Australia Holds Interest Rates as Divergence Weighs on Currency
Australia’s central bank left interest rates unchanged as its increasing policy divergence from global peers weighs on the currency, potentially aiding economic growth and inflation.
Reserve Bank of Australia Governor Philip Lowe and his board kept the cash rate at a record-low 1.5 percent Tuesday, in line with market and economists’ expectations. They’re trying to prolong a hiring boom and soak up spare capacity in the labor market in order to generate faster wages growth.
“The low level of interest rates is continuing to support the Australian economy,” Lowe said in a statement announcing the decision. “Further progress in reducing unemployment and having inflation return to target is expected, although this progress is likely to be gradual.”
The local dollar was little changed at 77.79 U.S. cents at 2:34 p.m. in Sydney.
The RBA is standing pat as developed world peers move to normalize policy or raise interest rates in response to tighter job markets and accelerating growth, as they overcome fallout from the 2008 global recession. While Australia dodged the slump due to massive resource demand from an industrializing China, its economy is sluggish now due to record-high household debt and weak wage growth that’s slowed consumption and inflation.

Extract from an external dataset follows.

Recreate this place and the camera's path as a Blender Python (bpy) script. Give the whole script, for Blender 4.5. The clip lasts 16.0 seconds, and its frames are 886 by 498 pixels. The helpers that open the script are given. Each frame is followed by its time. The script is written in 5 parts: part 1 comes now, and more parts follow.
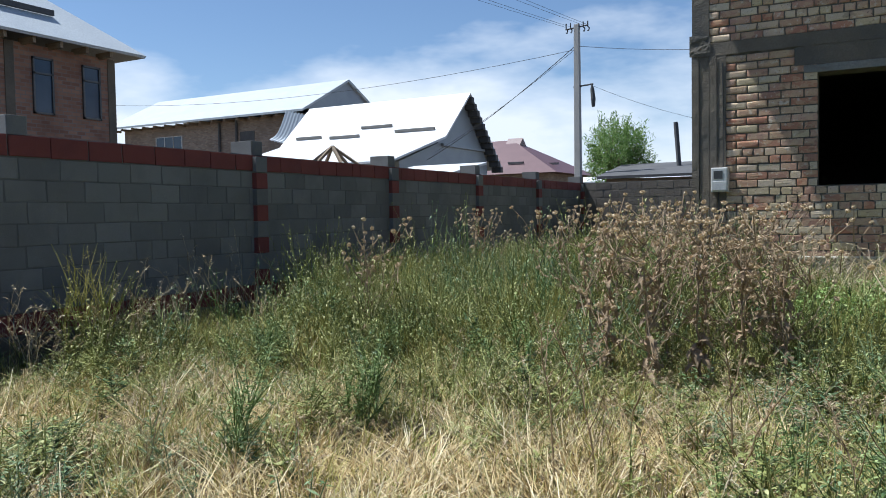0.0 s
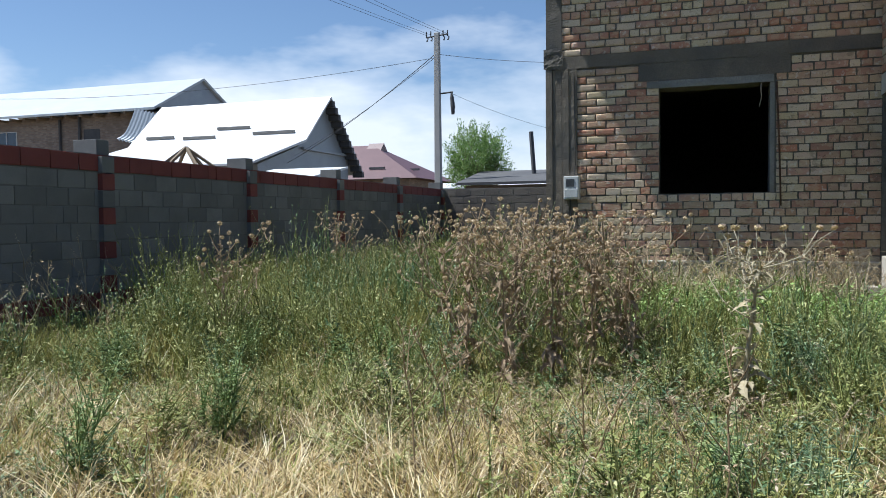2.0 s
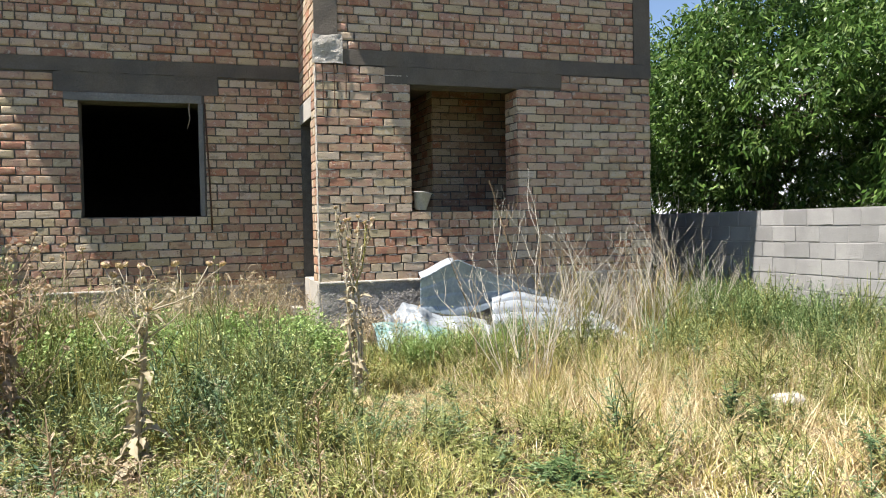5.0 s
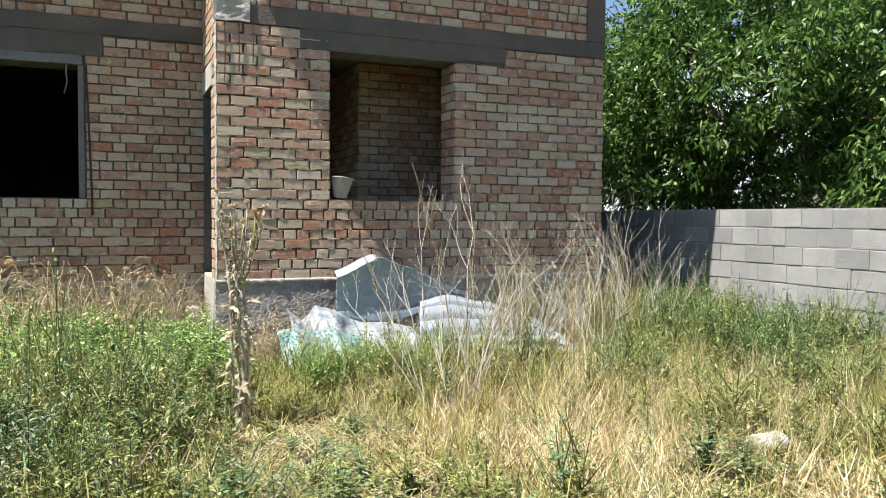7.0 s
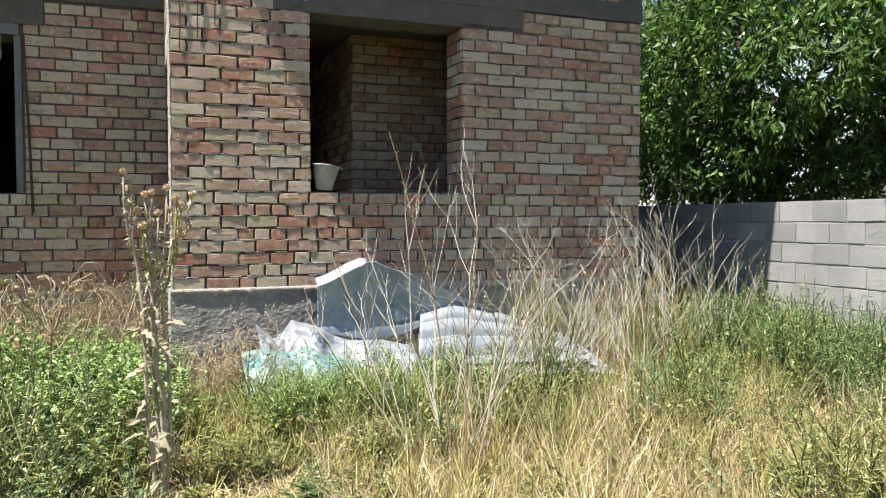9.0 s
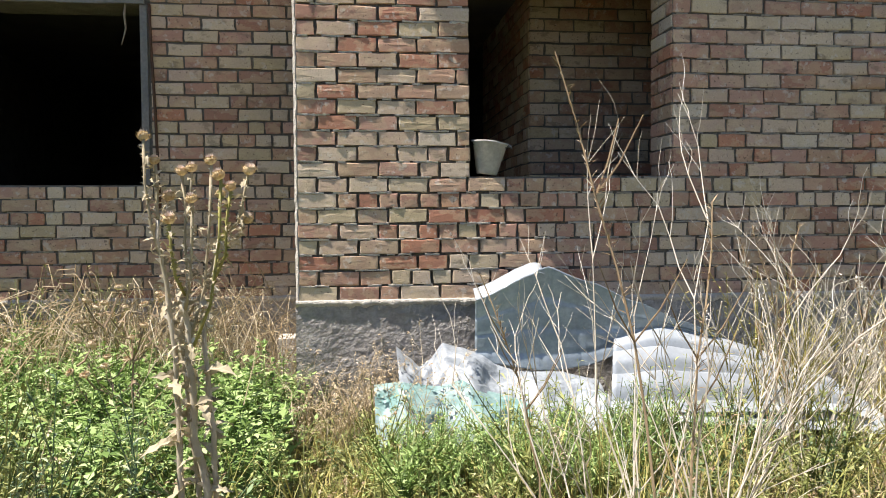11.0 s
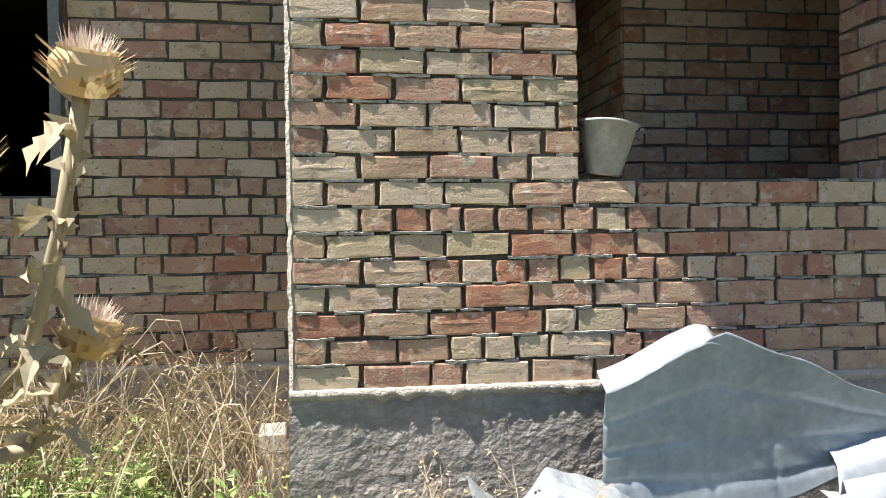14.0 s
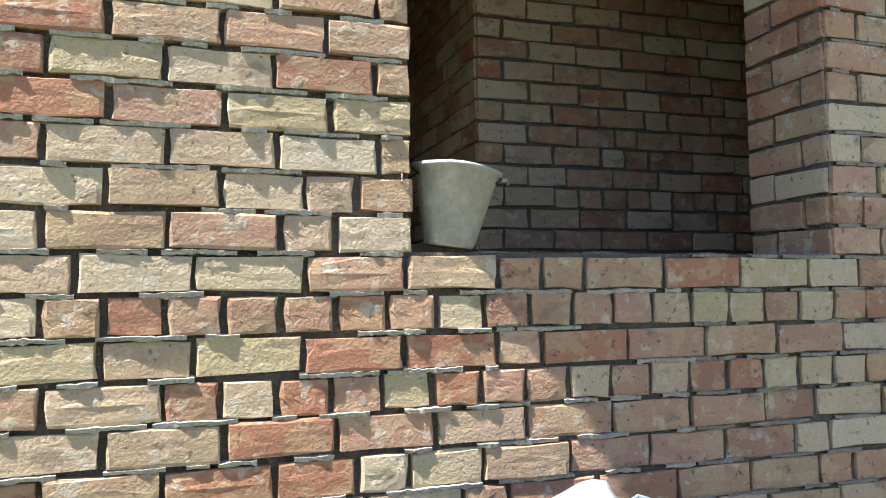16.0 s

Australian bonds are now yielding less than their U.S. counterparts for the first time since around the turn of the century, which is starting to weigh on the currency. The Aussie has fallen about 1.5 percent in the past month, though continued support from stronger commodity prices is likely to prevent a sharp drop. In February 2001, it traded below 48 U.S. cents, but that reflected weak terms of trade as well as rate differentials.
Bill Evans, chief economist at Westpac Banking Corp., predicts the U.S. federal funds rate will climb to 112 basis points above the RBA’s cash rate in 2019. He sees the Federal Reserve raising to 2.625 percent next year and Lowe and his board remaining on hold until 2020.
“On a trade-weighted basis, the Australian dollar remains within the range that it has been in over the past two years,” Lowe said. “An appreciating exchange rate would be expected to result in a slower pick-up in economic activity and inflation than currently forecast.”
Australia’s gross domestic product for the final quarter of last year is due for release tomorrow. It probably slowed after a slump in exports over the period, with coal shipments hampered by poor weather and related issues. At the same time, the RBA’s easy policy has encouraged business investment and spurred a hiring bonanza as 400,000 new jobs were added in 2017, a record three-quarters of which were full-time.
Still, the jobless rate at 5.5 percent is about half a percentage point off what the central bank estimates is full employment, while inflation is still hovering just below the bottom of its 2 percent to 3 percent target. The RBA wants to be nearer those goals before it’s ready to begin tightening, Lowe has indicated.